Показательно, что ни один из пунктов этой программы так и не был осуществлен, что убеждает в справедливости и точности оценки консерваторами петербургской бюрократии. Власть начинала прислушиваться к консерваторам только в минуты смертельной для нее опасности, как это было в 1812 году и в 1905-м. К февралю 1917 года консервативное движение оказалось в силу различных причин расколото и деморализовано самой монархической властью и высшей бюрократией. В условиях неумолимо надвигавшейся национальной катастрофы Меньшиков призывал государственную власть «глядеть на украиноманство как на одну из злокачественнейших язв нашей внутренней жизни». Предельно жестко и недвусмысленно выражался по этому поводу Д.В. Скрынченко: «Российские украинцы — изменники и предатели наши и жаждут они лишь развала России, чтобы на ее костях создать «самостiйну, незалежну Украину».
Эти призывы не были услышаны правящими кругами. Все самые зловещие предупреждения и пророчества консерваторов сбылись. Удивляет поразительная точность некоторых предсказаний, своего рода футурологическая состоятельность русской консервативной мысли. Например, Н.А. Ригельман утверждал, что тактика и стратегия украинских националистов будет заключаться в том, чтобы, поначалу не отрываясь от России, «пользоваться ее силами и ее охраной, покамест настолько не окрепнут, чтобы в ней больше не нуждаться». А Н.С. Трубецкой в статье, написанной в 1927 году, подробно описал, как в независимой Украине придут к власти узкие и фанатичные краевые шовинисты, которые наложат на самостоятельную украинскую культуру свою «печать мелкого провинциального тщеславия, торжествующей посредственности, трафаретности, мракобесия и, сверх того, дух постоянной подозрительности, вечного страха перед конкуренцией. Эти же люди, конечно, постараются всячески стеснить или вовсе упразднить самую возможность свободного выбора между общерусской и самостоятельно-украинской культурой: постараются запретить украинцам знание русского литературного языка, чтение русских книг, знакомство с русской культурой. Но и этого окажется недостаточно: придется еще внушить всему населению Украины острую и пламенную ненависть ко всему русскому и постоянно поддерживать эту ненависть всеми средствами школы, печати, литературы, искусства, хотя бы ценой лжи, клеветы, отказа от собственного исторического прошлого и попрания собственных национальных святынь… Словом, — это будет жалкий суррогат, не культура, а карикатура.Таковы те неприглядные перспективы, которые ожидают украинскую культуру в том случае, если она пожелает заменить общерусскую, вытеснить общерусскую, вообще, если она вступит на путь конкуренции с общерусской культурой».
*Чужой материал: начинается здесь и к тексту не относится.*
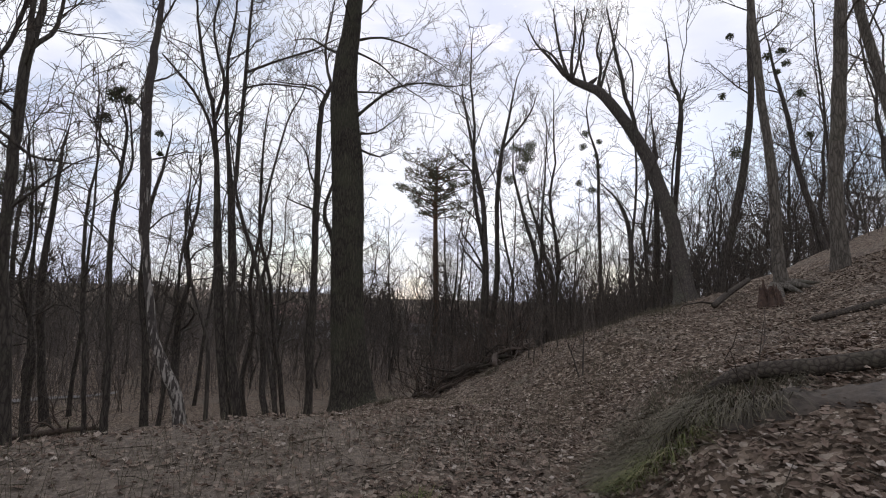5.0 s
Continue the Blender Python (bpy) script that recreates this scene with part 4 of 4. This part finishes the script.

В предельно концентрированной форме уроки, которые должно вынести русское общество по украинскому вопросу, содержатся, на мой взгляд, в приведенных в сборнике статьях выдающихся русских религиозных философов Н.А. Бердяева и Н.О. Лосского. «Нужно прямо и решительно заявить — никакой великорусской культуры нет, как нет и культуры малорусской, есть только единая русская культура, объединенная великим русским языком, который не есть язык великорусский. Нет великорусской истории, есть лишь русская история», — писал Бердяев.
Тем же, кто хотел бы знать больше о фактической истории украинского националистического движения от его возникновения и до начала XX века, я бы порекомендовал прочесть представленную в сборнике монографию эмигранта «второй волны», историка Н.И. Ульянова «Происхождение украинского сепаратизма». Мировоззренческие установки Ульянова во многом определялись идеями и подходами, высказанными представителями дореволюционной русской консервативной мысли. Показательно отношение к этой книге современных украинских националистов. Своим появлением в Москве в 1996 году она вызвала фактически международный скандал. На Украине книгу расценили как враждебный и провокационный шаг. Такая реакция, безусловно, подтверждает, что исследования Ульянова не потеряли своей актуальности и в наши дни. И если бы книга была вовремя прочитана и усвоена как представителями «политического класса», так и научного сообщества, события на Украине 2014 года наверняка воспринимались бы с самого начала совершенно по-другому. И по сей день в обществе имеют хождение идущие от невежества, а иногда и специально запускаемые украинскими националистами теорийки о существовавших в истории «протоукрах», о извечной борьбе украинцев с «российским империализмом» и проч. Потому своевременность выхода сборника несомненна. Он явно предназначен стать пособием, настольной книгой для политиков и представителей гуманитарных дисциплин. И в то же время способен увлечь любого читателя, думающего о истоках, причинах и возможных следствиях неполадок, возникших в отношениях наших народов — несомненно, самых близких по крови, вере и культуре народов.
———————————————
Украинский вопрос в русской патриотической мысли. Составление, предисловие, послесловие и примечания: д-р ист. наук, проф. Минаков А.Ю. — М.: Книжный мир, 2016. – 800 с.